In the Bush Administration pushback on ScAlito (he has taken some major hits already), the "outside the White House" pushback is being led by Conservative shill Stuart Taylor (I use "shill" deliberately here because too many people want to treat Stuart Taylor as some nonpartisan. His dishonest work on Monicagate, when he
failed to disclose his
ties to Kenneth Starr tells you all you need to know about his credibility).
It is important to understand who and what Stuart Taylor is because I suspect he will be leading the Conservative charge on ScAlito in January. And what line is Taylor shilling now for the Wingnuts? That the "liberal media" is unfairly labeling ScAlito as a conservative ideologue with credibility problems.

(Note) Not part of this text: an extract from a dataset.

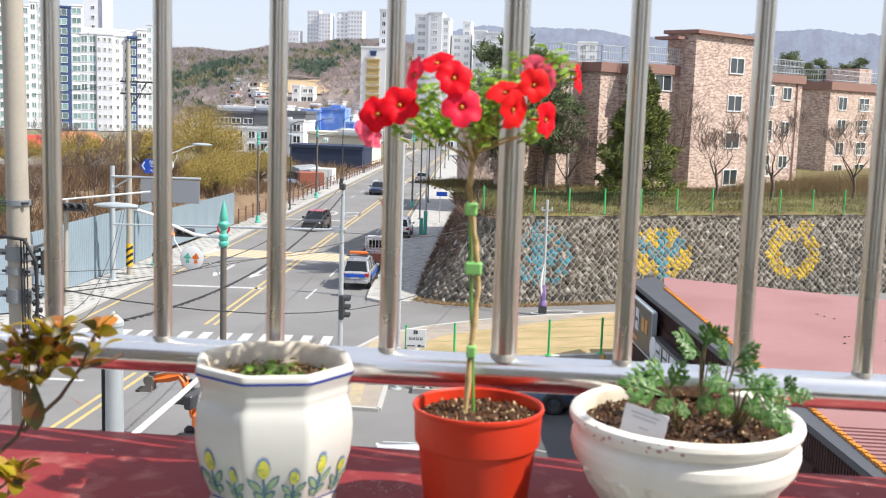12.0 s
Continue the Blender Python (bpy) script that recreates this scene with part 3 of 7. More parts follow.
def hill_z(x, y):
    u = min(max((y - 300 - 0.10 * abs(x + 100)) / 330, 0), 1)
    u = u * u * (3 - 2 * u)
    back = min(max((900 - y) / 200, 0), 1)
    return ridge(x) * u * back * (1 + 0.05 * noise.noise((x * 0.02, y * 0.02, 4)) - 0.05) + 1.5 * noise.noise((x * 0.05, y * 0.05, 9)) * u - 0.5


M_HILL = mat("bare_wood_floor", (0.23, 0.19, 0.175), 0.95, var=0.4, scale=0.03, fine=0.4, second=(0.20, 0.155, 0.10), mscale=0.02)
M_BARE = mat("bare_winter_crown", (0.40, 0.345, 0.34), 0.95, var=0.3, scale=0.04, fine=0.5, island=0.1, trans=0.5)
M_PINEFAR = mat("distant_pine_crown", (0.125, 0.17, 0.13), 0.95, var=0.35, scale=0.06, fine=0.6, island=0.15, trans=0.4)
M_OLIVE = mat("olive_scrub_crown", (0.25, 0.245, 0.15), 0.95, var=0.35, scale=0.06, fine=0.6, island=0.15, trans=0.4)
# the far ridge's base colour is blued and lightened to stand for haze
M_FARHILL = mat("haze_blue_ridge", (0.30, 0.345, 0.45), 1.0, var=0.3, scale=0.03, fine=0.14, second=(0.255, 0.28, 0.365), mix=(0.42, 0.60), mscale=0.03)
g = Geo()
nx, ny = 80, 50
for j in range(ny + 1):
    for i in range(nx + 1):
        x, y = -420 + 510 * i / nx, 255 + 645 * j / ny
        g.v.append((x, y, hill_z(x, y)))
g.f = [(j * (nx + 1) + i, j * (nx + 1) + i + 1, (j + 1) * (nx + 1) + i + 1, (j + 1) * (nx + 1) + i) for j in range(ny) for i in range(nx)]
solid("hill", g, M_HILL, "wooded hill with bare winter trees", "hill", kind="structure", smooth=60)


def tuft(g, r, x, y, z, s, h, n=24, w=0.09):
    """A ragged crown: fine twigs that point up and outwards from a rounded clump."""
    for _ in range(n):
        a, e = r.uniform(0, 6.283), r.uniform(0.1, 1.5)
        d = Vector((math.cos(a) * math.cos(e), math.sin(a) * math.cos(e), math.sin(e)))
        p = Vector((x, y, z + 0.5 * h)) + Vector((d.x * s * 0.7, d.y * s * 0.7, d.z * h * 0.32)) * r.uniform(0.2, 1.0)
        side = d.cross(Vector((0.2, -1, 0.3))).normalized() * s * w
        g.add([p - side, p + side, p + d * s * r.uniform(0.4, 0.75)], [(0, 1, 2)])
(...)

Of course, coming from a shill like Taylor, the facts have little room in his argument.
I'll explain on the flip.
Taylor has started the pushback already and writes this
dishonest piece in the National Journal this week:
Through various mixes of factual distortions, tendentious wording, and uncritical parroting of misleading attacks by liberal critics, some (but not all) reporters insinuate that Alito is a slippery character who will say whatever senators want to hear, especially by "distancing himself" from past statements that (these reporters imply) show him to be a conservative ideologue.
I focus here not on the consistently mindless liberal hysteria of the New York Times' editorial page. Nor on such egregious factual errors as the assertion on C-SPAN, by Stephen Henderson of Knight Ridder Newspapers . . .
Lovely how he doesn't "focus" on these things while, writing, in his consistently mindless Wingnut hysterical style about them. What, in Taylor's strange mind, does he actually focus on?
A December 3 Washington Post front-pager by Charles Babington stressed Alito's supposed effort to "distance himself" from two 1985 documents in which he had asserted that (among other things) "I am and always have been a conservative" and "the Constitution does not protect a right to an abortion." Babington added that this distancing "may expose him to accusations of insincerity or irresolution, advocates said."
Indeed. Articles such as Babington's have fueled a clamor about Alito's supposed "credibility gap" by liberal groups and attack-dog senators like Edward Kennedy of Massachusetts. Liberal editorialists and columnists have joined in.
Such suggestions of insincerity are not based on anything that Alito has said. They are based on misleading characterizations by reporters of what senators say Alito has said in private meetings with them. Needless to say, some of these senators are spinning their own agendas.
What a bunch of BS. It was the White House that has tried to distance ScAlito from the 1985 memo and job application. Don't believe me? How about the very conservative Bruce Fein in that "liberal" rag the Washington Times?
As Senate confirmation hearings approach, the president and his nominee have disingenuously disowned the memorandum as a legally sound attack on the homonymic school and its outlandish applications. They are yielding the battle over constitutional interpretation to arch-liberal Democrats, and placing a cloud over confirmation by indulging in intellectual acrobatics. If there are better ways to squander the opportunity to alter constitutional law decisively with the O'Connor vacancy, they do not readily come to mind.
Is Bruce Fein "mindlessly liberal" too Taylor? What a shill Taylor is.
How about anti-choice activist Janet Larue?
Janet M. LaRue of the conservative group Concerned Women for America said she is not bothered that Alito is putting space between himself and his 20-year-old memos. "I would have been surprised if he had said anything else," she said. All her group wants, she said, is a judge "to make an objective ruling based on the law and the facts. It's a joke for the left to pretend that none of their favorite judges have deeply held beliefs."
Is she a "mindless liberal" too? Who the hell are you kidding Taylor? But we know you. You are a Right Wing shill.
Oh by the way, do you have a word to spare about this lying campaign?
Several conservative groups, meanwhile, plan a major push beginning Monday to portray Alito's opponents as anti-God. Talking points for the effort, which will involve ads and grass-roots organizations, were laid out in a strategy memo by Grassfire.org, which opposes abortion and same-sex marriage. Alito's opponents are united by "an agenda to purge any and all references to religion from our public life," the memo says.
Of course not. Shilling for the Right requires ignoring the obvious. For example, Taylor argues:
[Alito] is a judge who -- while surely too conservative for the taste of liberal ideologues -- is widely admired by liberals, moderates, and conservatives who know him well as fair-minded, committed to apolitical judging, and wedded to no ideological agenda other than restraint in the exercise of judicial power.
"Widely admired"? That's just a lie. Jay Sekulow, gloating in triumph over the stomping of Harriet Miers because she did not have Wingnut bona fides, told the truth when ScAlito was nominated:
President Bush promised that he would nominate justices in the mold of Justices (Antonin) Scalia and (Clarence) Thomas. In choosing Judge Alito for the high court, President Bush has done just that," said Jay Sekulow, chief counsel to the American Center.
Scalia, Thomas and ScAlito - peas in a pod. That is the truth. Don't expect any truth from Taylor.